TM: You know, Sara, can you give parents any advice on if there’s any way they can get involved in their school lunch programs of their children?

ST: Yeah, I think there are many ways. Even before I was doing this work, I was intruding in Rose’s classes particularly, and her brother Dylan, but I think particularly Rose from the day one.

TM: “Oh no, here comes my mother!”

ST: Yeah, and doing food things with little kids. The story is that yes, engaging our kids around food early and always, and making it our own. It has to be genuine. You know, what is the food culture of your home and what is your connection to food? And do you have a connection to food growing, even if it’s not your own garden, to community gardens or urban agriculture or local farms? What is it? How are you going to find that connection for yourself and share it with your kids?
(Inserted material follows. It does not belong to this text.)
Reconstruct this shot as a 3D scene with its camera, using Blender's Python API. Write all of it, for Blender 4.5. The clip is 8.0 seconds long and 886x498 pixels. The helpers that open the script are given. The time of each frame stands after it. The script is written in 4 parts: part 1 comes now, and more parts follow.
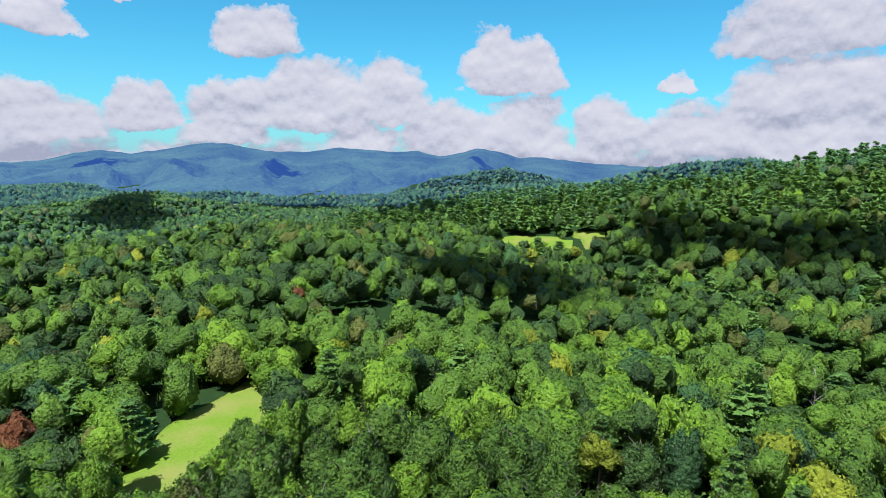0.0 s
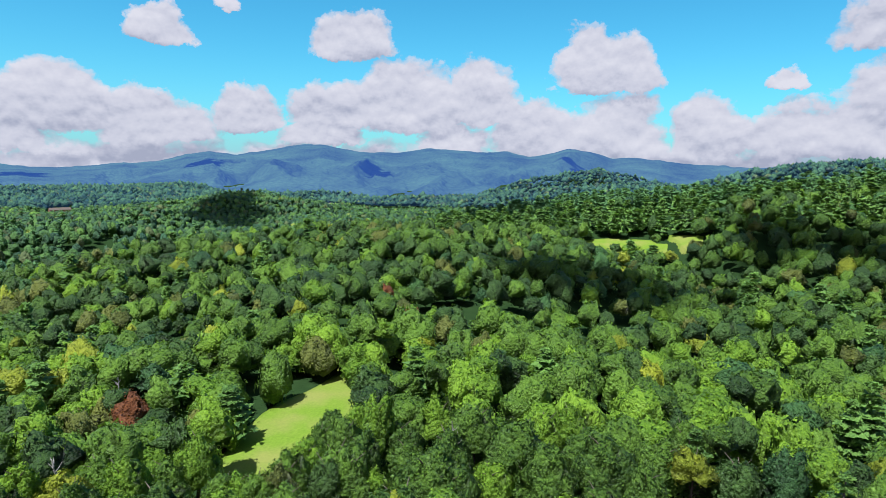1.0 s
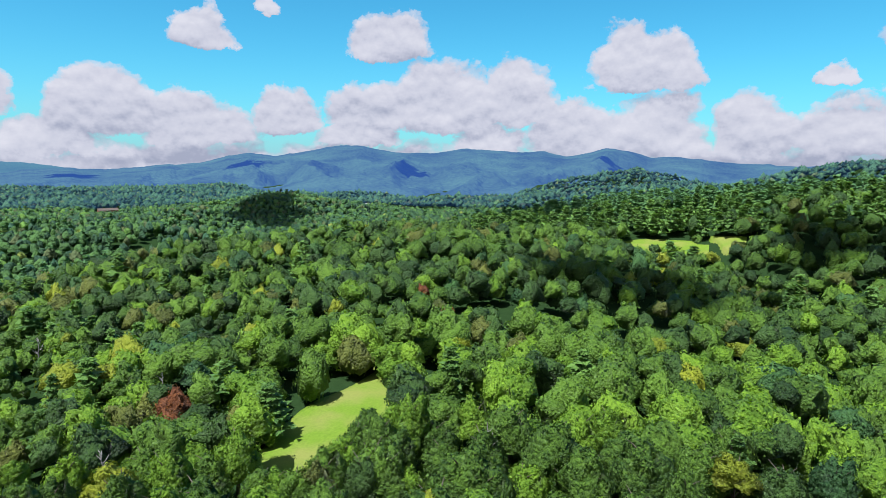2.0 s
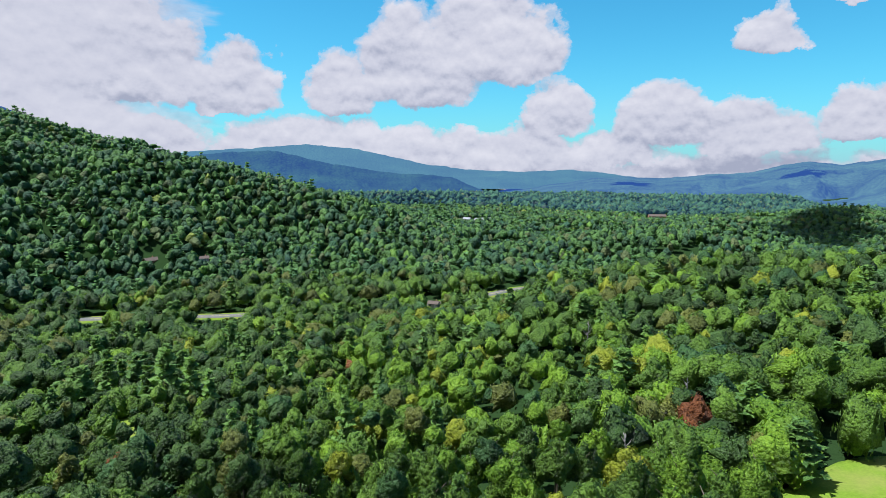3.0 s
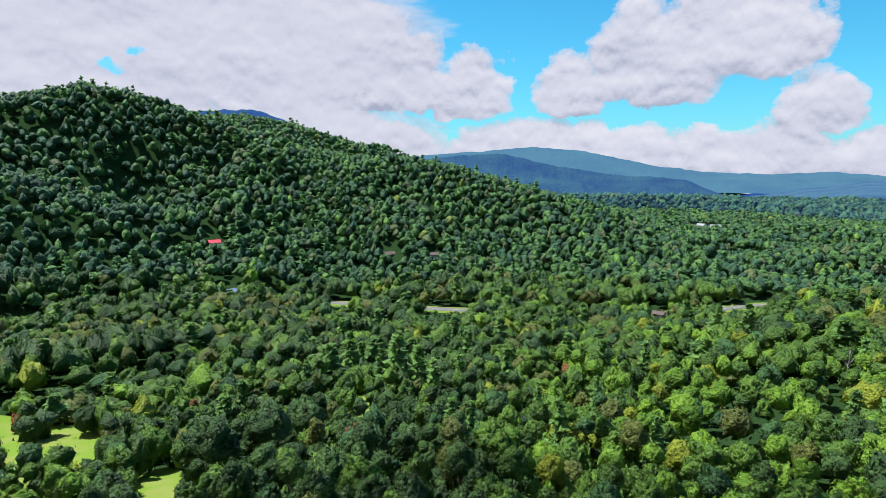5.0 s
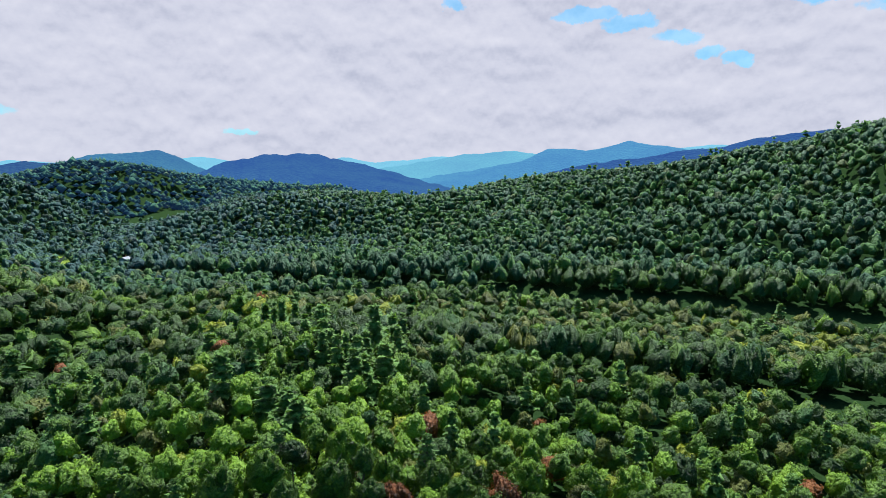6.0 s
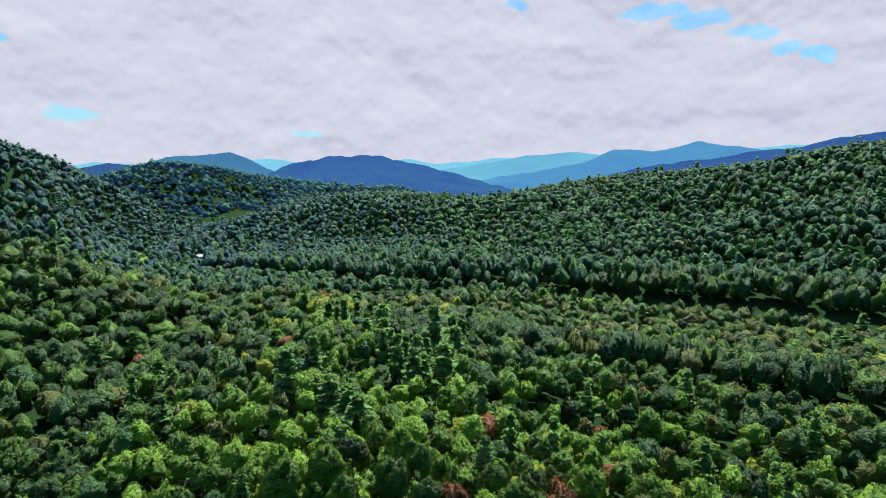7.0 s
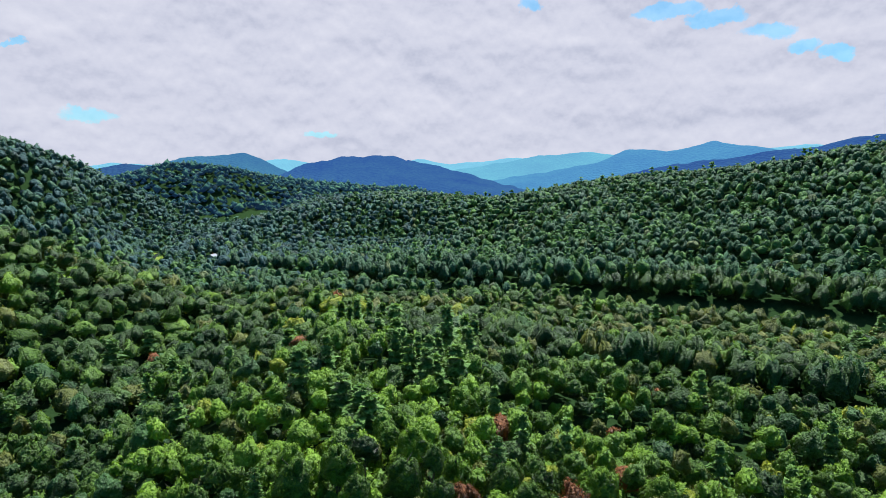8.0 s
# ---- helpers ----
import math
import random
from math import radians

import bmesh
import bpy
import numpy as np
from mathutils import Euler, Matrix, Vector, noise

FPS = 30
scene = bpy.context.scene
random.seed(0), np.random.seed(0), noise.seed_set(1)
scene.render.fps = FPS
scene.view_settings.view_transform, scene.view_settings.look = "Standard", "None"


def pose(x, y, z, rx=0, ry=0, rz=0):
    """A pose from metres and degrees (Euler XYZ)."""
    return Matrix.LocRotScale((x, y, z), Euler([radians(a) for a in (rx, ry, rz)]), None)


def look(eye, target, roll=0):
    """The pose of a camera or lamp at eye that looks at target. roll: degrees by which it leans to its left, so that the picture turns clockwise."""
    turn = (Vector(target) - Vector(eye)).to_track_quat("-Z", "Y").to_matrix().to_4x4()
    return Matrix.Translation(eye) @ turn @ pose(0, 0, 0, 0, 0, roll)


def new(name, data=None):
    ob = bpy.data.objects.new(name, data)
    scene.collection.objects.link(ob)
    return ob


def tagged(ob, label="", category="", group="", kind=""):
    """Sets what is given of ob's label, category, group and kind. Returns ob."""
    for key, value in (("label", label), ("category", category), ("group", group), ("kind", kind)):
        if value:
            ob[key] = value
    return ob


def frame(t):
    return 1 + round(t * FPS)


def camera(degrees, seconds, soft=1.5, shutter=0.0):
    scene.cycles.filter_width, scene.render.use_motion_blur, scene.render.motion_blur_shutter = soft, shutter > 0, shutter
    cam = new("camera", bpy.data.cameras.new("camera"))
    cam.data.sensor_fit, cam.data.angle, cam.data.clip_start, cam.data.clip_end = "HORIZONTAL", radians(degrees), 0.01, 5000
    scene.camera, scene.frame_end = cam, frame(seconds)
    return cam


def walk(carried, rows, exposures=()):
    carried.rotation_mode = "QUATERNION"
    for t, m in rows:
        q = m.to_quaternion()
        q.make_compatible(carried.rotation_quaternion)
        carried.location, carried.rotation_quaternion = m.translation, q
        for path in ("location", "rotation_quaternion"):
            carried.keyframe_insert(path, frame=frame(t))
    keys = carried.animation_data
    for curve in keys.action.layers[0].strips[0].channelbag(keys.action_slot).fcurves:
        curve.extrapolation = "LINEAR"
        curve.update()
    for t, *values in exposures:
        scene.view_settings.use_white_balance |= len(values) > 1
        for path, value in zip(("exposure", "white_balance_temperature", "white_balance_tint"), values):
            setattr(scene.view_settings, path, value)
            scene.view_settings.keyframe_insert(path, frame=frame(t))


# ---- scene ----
cam = camera(71.94, 8.0, soft=0.6)
EYE = 110.0  # the drone's height over the lowest valley floor

# seconds, yaw, pitch, roll
TURN = (
    (0.0, 0.0, -8.18, 0.73), (0.5, 7.22, -8.23, 0.76), (1.0, 8.29, -8.23, 0.73), (1.2, 8.56, -8.22, 0.74),
    (1.5, 8.87, -8.22, 0.68), (1.8, 9.84, -8.23, 0.55), (2.0, 11.67, -8.24, 0.42), (2.15, 14.5, -8.25, 0.3),
    (2.3, 20.05, -8.25, 0.2), (2.5, 32.77, -8.21, 0.2), (2.7, 48.3, -7.95, 0.2), (3.0, 59.84, -7.65, 0.23), (3.5, 63.27, -7.66, 0.24),
    (4.0, 64.07, -7.65, 0.13), (4.2, 64.43, -7.65, 0.12), (4.5, 66.3, -7.6, 0.1), (4.8, 72.2, -7.55, 0.1),
    (5.0, 80.6, -7.5, 0.1), (5.1, 88.2, -7.45, 0.15), (5.2, 97.8, -7.4, 0.2), (5.3, 108.8, -7.36, 0.3),
    (5.4, 120.4, -7.34, 0.4), (5.5, 132.02, -7.28, 0.48), (5.6, 142.6, -7.2, 0.4), (5.7, 149.8, -7.1, 0.34), (6.0, 157.67, -7.12, 0.36),
    (6.5, 161.93, -7.05, 0.32), (7.0, 163.38, -7.03, 0.37), (7.5, 164.09, -7.02, 0.35), (8.0, 164.56, -7.02, 0.33),
)
walk(cam, [(t, pose(0, 0, EYE, 0, 0, yaw) @ pose(0, 0, 0, 90 + pitch) @ pose(0, 0, 0, 0, 0, roll)) for t, yaw, pitch, roll in TURN],
     exposures=[(0.0, 0.97, 6250, 10), (4.2, 0.98, 6250, 10), (5.4, 1.05, 6250, 10), (8.0, 1.05, 6250, 10)])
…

TM: Well, I just want to say congratulations, Mom, because you did a great job. And also thank you both so much. I’m talking to Sara Tedeschi and Rose Bruce, and I want to thank you both for such a lively conversation and an inspiration to all of us who, you know, don’t think that simple things can make a big difference. And just getting involved in your food and the Lake Valley Camp—what an inspirational story that is for us. So thank you so much. It’s just so great to be talking with you.

RB: Thank you, Theresa.

ST: Great to talk with you always. Thank you, Theresa.